== Materials provided
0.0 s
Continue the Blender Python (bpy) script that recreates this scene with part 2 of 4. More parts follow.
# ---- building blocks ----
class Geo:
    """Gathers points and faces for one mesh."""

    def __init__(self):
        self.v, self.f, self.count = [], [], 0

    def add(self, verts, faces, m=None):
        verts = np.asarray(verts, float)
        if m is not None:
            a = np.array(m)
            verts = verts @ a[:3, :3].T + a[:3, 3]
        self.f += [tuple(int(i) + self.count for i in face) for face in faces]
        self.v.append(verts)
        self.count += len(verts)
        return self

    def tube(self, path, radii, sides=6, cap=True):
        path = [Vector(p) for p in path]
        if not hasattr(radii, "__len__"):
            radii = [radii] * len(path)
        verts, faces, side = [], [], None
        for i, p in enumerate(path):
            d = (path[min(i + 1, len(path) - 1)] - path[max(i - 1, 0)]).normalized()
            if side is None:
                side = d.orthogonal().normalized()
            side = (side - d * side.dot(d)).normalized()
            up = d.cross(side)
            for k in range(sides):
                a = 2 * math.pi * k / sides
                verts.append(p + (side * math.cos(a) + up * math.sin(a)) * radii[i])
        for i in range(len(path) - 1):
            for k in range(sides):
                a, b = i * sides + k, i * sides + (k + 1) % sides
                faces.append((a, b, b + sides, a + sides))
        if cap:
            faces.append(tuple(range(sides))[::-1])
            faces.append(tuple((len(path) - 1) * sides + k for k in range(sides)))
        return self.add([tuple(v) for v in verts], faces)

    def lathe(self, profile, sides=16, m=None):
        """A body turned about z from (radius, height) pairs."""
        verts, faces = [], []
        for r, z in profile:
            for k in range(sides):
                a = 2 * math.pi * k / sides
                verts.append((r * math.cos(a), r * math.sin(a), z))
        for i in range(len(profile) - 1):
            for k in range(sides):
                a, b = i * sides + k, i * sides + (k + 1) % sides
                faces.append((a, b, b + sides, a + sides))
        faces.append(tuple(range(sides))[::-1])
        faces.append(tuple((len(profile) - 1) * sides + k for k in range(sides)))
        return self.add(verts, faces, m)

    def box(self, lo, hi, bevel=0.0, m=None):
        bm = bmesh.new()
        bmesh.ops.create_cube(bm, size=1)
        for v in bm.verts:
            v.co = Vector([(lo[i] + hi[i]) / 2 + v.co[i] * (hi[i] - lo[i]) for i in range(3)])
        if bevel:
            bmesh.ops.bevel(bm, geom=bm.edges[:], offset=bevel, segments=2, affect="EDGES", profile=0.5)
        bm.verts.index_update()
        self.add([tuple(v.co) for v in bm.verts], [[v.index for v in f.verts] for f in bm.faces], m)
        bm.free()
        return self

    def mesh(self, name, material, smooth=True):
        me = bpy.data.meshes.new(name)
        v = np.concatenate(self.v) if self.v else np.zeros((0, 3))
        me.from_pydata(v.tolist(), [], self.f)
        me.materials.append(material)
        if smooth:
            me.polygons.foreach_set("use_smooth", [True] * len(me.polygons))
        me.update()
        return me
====
== Materials provided
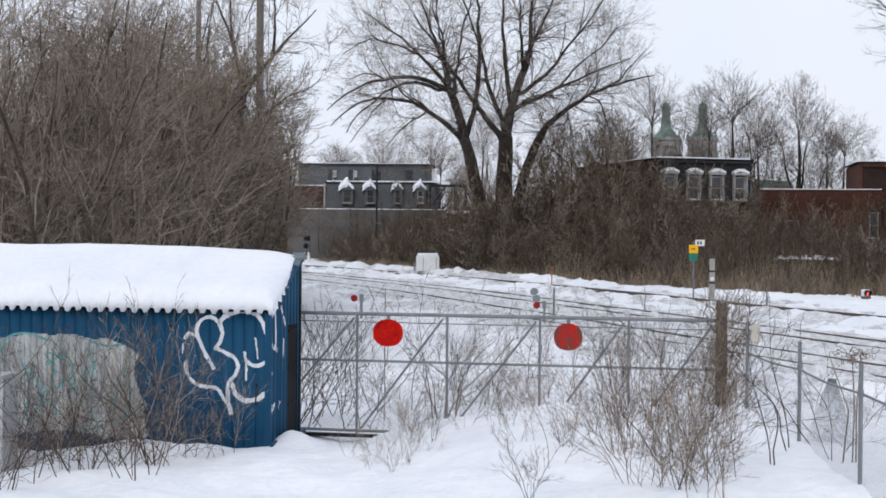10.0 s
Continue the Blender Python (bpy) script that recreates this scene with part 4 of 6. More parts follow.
====
Written problem>
Gather up the lines containing the word "this" from these records and copy them.

Exercise solution>
Continue the Blender Python (bpy) script that recreates this scene with part 2 of 4. More parts follow.
Continue the Blender Python (bpy) script that recreates this scene with part 4 of 6. More parts follow.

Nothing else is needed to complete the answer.